[Scene script records]
= = = =

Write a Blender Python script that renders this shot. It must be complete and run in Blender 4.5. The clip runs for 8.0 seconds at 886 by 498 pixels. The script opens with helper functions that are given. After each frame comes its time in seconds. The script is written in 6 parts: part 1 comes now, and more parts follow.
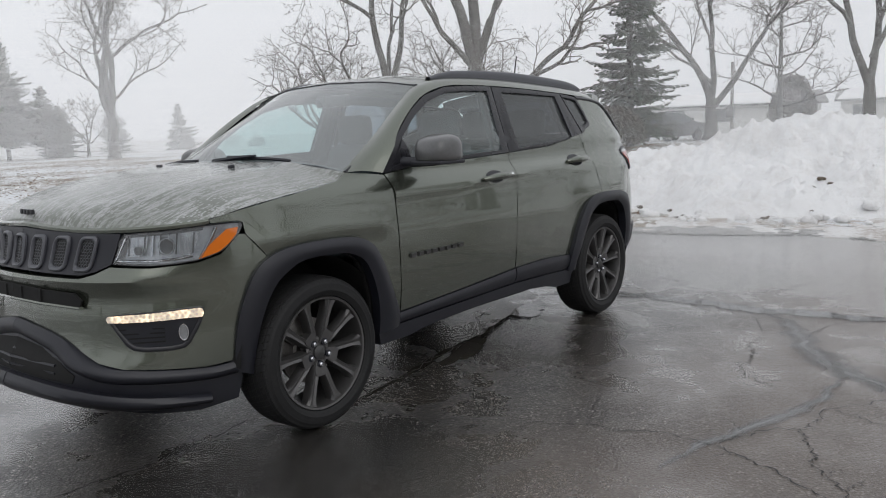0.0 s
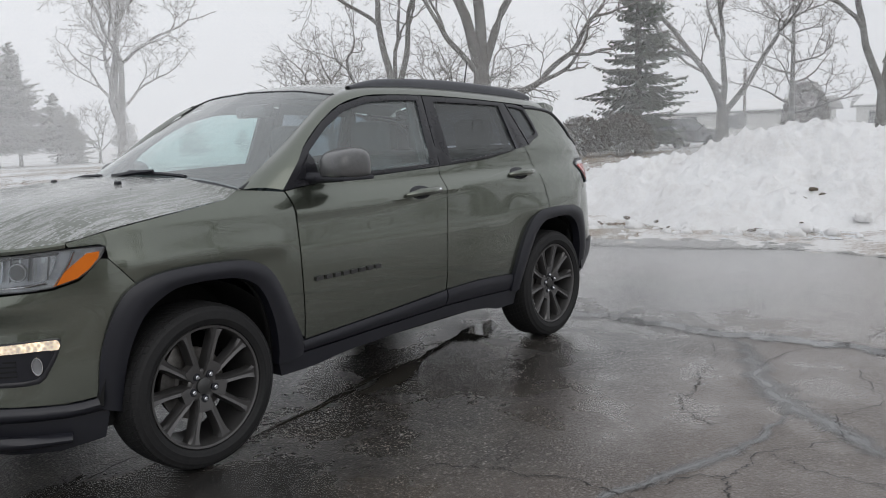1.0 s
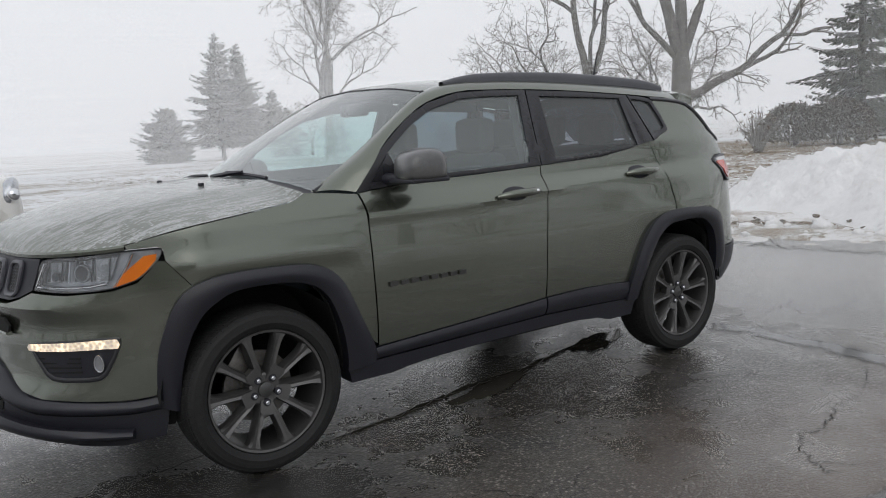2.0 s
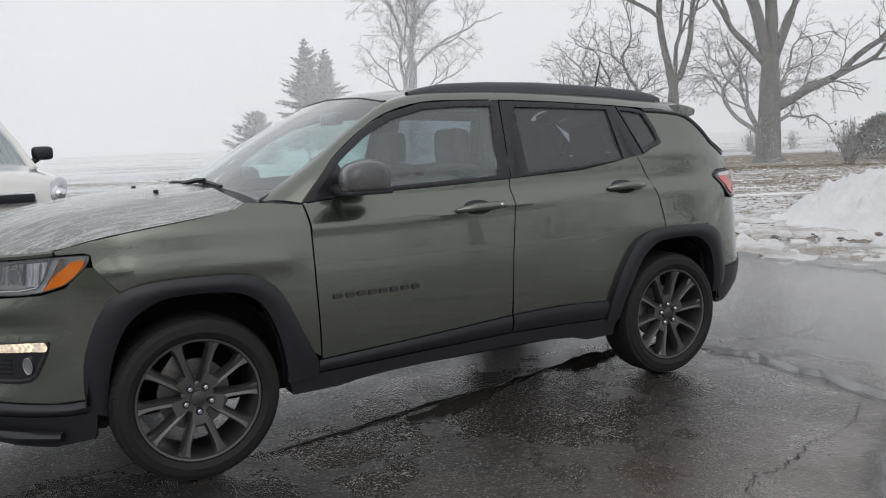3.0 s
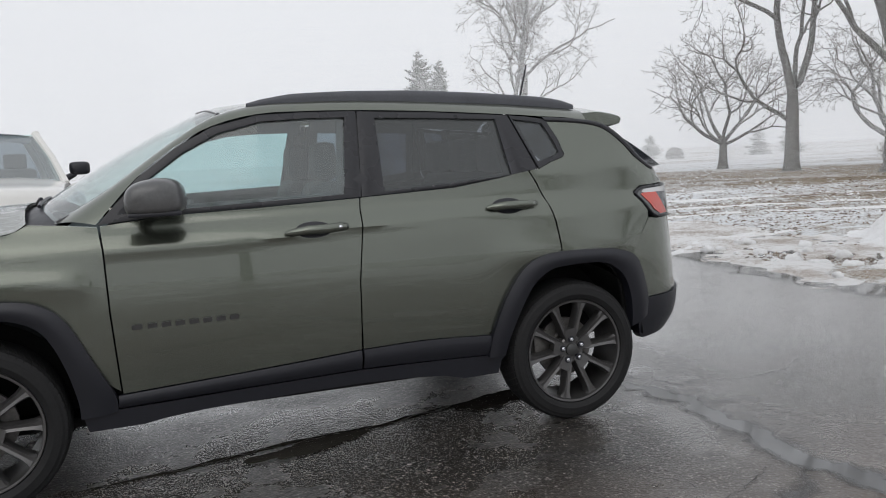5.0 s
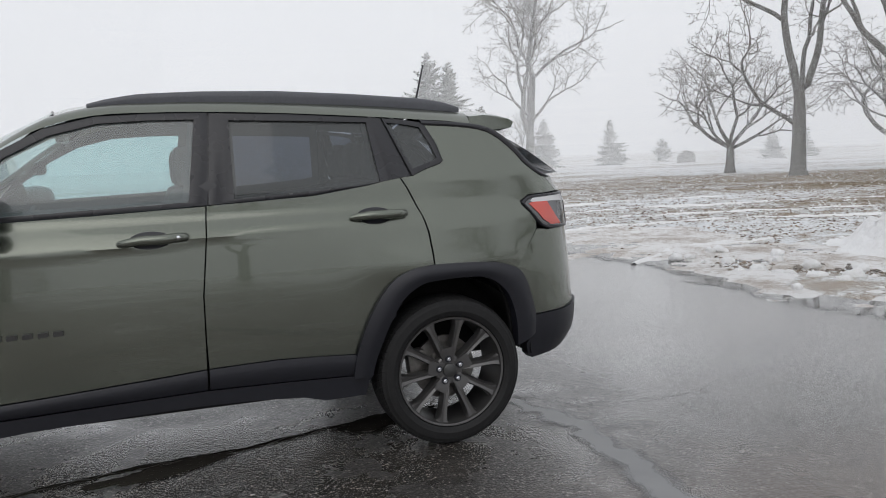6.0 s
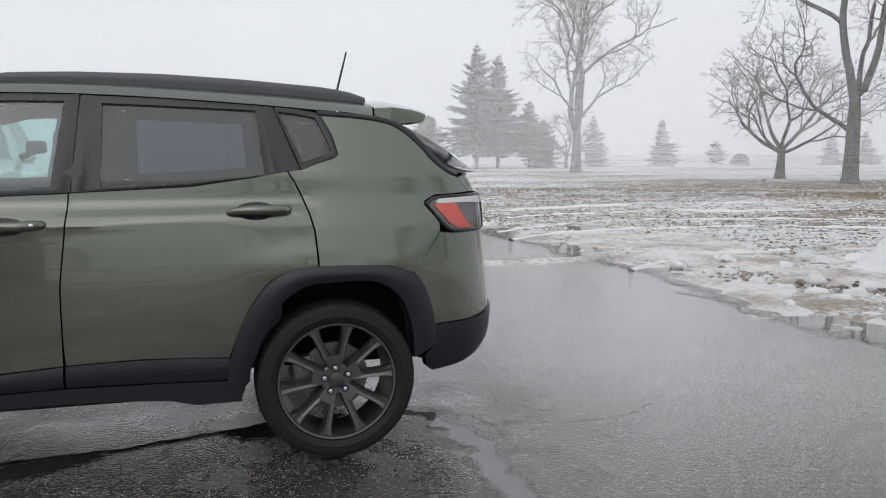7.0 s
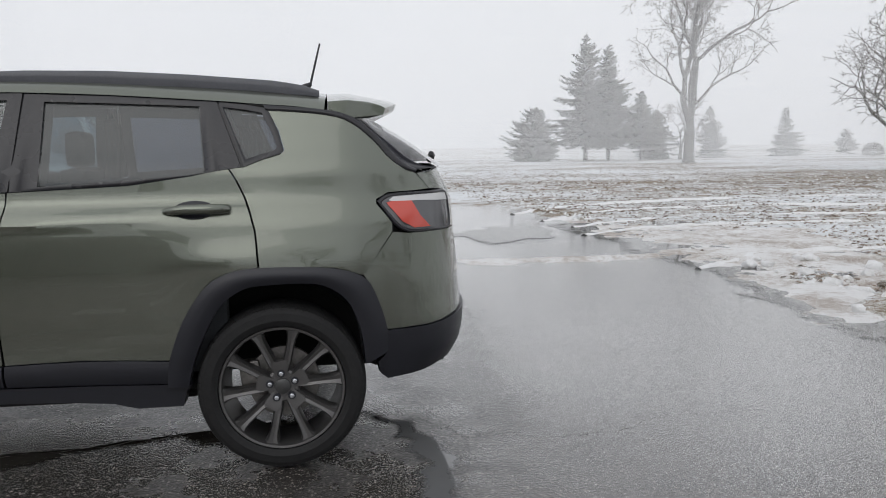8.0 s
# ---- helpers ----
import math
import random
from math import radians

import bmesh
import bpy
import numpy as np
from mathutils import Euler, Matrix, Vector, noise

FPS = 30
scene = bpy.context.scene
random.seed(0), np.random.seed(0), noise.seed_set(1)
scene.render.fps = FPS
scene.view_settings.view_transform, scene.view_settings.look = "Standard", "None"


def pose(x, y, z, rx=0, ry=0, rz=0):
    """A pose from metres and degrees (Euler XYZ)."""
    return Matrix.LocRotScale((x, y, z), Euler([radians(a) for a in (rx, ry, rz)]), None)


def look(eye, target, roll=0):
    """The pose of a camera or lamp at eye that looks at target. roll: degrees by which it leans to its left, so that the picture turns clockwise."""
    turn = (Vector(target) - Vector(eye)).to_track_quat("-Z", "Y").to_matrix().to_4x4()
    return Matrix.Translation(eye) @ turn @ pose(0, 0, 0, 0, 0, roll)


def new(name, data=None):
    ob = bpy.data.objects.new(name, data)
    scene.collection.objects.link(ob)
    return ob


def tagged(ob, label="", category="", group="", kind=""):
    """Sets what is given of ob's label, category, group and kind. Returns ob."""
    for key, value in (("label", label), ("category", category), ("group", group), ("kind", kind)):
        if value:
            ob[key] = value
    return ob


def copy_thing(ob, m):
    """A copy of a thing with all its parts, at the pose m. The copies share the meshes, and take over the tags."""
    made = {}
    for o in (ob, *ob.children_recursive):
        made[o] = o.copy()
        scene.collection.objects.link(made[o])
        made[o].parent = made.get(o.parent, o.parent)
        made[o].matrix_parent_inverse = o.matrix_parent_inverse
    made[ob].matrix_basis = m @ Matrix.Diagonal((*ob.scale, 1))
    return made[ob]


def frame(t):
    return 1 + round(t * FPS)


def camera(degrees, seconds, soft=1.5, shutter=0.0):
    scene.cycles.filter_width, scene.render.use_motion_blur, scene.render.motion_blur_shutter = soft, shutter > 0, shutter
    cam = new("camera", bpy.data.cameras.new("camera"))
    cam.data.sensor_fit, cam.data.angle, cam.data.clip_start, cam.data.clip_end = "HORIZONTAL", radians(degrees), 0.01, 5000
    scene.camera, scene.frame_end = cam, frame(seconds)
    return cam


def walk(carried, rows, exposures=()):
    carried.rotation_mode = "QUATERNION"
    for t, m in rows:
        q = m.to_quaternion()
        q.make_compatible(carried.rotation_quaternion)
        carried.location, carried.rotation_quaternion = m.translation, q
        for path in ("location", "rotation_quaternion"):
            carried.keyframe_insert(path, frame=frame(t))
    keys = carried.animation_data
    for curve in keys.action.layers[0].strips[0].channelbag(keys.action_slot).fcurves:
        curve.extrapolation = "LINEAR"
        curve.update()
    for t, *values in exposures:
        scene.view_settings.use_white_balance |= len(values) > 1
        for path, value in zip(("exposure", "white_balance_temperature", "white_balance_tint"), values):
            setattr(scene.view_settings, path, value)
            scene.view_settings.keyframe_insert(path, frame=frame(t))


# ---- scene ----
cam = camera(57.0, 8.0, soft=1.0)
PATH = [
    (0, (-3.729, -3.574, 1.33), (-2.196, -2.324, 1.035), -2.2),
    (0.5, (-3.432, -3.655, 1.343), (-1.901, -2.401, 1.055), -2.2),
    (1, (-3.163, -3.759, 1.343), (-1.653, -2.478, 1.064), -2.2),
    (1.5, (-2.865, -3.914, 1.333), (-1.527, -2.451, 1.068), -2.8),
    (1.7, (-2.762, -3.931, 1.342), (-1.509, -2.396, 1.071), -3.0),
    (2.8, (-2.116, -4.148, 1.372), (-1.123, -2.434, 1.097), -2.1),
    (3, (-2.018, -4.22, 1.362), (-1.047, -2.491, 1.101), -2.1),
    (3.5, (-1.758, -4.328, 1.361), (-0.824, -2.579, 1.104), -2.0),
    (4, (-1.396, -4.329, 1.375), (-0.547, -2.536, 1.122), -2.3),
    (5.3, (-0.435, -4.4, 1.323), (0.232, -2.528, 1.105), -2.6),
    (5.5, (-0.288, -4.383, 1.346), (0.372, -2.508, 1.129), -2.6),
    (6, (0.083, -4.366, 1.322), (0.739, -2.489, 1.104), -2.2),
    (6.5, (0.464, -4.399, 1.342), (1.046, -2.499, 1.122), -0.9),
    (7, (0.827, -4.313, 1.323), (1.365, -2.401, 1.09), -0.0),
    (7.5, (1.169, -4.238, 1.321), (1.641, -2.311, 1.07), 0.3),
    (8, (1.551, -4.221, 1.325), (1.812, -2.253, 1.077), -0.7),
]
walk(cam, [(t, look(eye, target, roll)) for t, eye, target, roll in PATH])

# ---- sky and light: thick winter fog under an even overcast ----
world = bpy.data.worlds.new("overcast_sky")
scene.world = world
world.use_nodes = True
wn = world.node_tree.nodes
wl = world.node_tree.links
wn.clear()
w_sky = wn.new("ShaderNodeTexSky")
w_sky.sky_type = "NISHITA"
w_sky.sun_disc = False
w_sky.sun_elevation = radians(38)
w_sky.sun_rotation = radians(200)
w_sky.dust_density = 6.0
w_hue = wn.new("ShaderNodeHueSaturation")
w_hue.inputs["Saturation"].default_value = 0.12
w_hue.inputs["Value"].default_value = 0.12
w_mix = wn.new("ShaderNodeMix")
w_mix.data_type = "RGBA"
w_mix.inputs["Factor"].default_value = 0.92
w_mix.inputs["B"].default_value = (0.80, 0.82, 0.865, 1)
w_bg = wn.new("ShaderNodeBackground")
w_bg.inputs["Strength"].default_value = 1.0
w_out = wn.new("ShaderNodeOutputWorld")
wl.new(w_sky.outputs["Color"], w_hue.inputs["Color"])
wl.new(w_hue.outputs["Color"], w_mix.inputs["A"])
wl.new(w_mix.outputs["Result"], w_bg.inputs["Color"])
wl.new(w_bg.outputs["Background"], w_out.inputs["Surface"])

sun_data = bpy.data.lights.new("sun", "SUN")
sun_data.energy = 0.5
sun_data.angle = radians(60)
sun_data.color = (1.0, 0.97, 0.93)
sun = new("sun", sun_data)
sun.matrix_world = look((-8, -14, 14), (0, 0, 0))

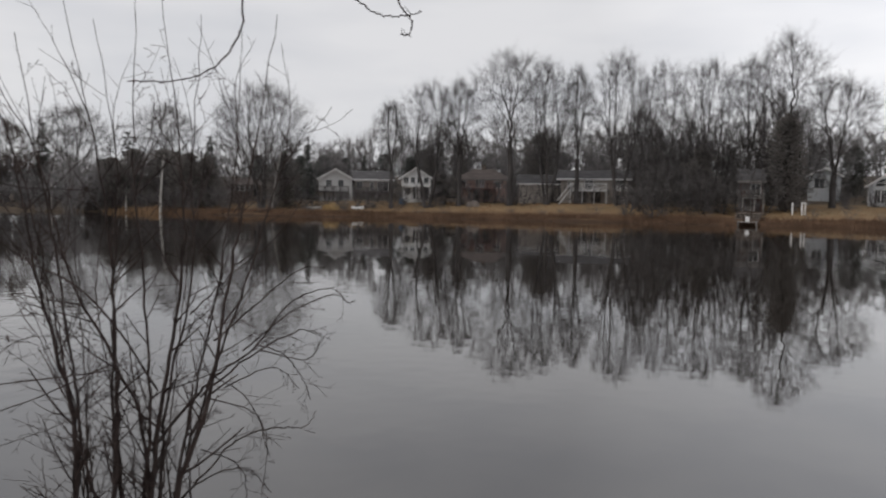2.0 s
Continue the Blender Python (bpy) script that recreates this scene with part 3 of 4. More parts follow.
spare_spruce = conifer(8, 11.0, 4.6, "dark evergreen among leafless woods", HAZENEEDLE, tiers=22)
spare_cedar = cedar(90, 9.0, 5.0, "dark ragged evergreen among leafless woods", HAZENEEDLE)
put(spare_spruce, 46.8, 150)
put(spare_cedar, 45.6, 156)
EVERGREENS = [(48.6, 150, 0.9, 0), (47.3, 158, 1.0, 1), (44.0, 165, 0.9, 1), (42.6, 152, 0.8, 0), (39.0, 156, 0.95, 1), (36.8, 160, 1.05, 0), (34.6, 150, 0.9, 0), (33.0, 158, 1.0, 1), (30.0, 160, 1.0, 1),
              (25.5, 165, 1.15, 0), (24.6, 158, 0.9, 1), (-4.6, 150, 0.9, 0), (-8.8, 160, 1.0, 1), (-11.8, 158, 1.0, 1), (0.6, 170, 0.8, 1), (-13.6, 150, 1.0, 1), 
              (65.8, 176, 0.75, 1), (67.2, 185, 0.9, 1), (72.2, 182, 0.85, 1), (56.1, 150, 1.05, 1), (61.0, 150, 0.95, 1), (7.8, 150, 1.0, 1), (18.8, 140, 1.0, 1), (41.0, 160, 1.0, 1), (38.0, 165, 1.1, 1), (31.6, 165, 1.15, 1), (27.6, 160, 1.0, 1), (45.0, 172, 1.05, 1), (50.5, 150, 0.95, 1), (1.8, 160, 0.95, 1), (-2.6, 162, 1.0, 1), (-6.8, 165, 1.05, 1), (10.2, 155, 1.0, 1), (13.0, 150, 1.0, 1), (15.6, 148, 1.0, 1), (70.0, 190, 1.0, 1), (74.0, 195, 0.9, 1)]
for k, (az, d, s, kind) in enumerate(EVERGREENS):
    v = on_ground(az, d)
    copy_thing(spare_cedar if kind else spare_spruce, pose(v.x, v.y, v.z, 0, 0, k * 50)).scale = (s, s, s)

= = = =

Show each line holding the word "from".

§ Reply:
from math import radians
from mathutils import Euler, Matrix, Vector, noise
    """A pose from metres and degrees (Euler XYZ)."""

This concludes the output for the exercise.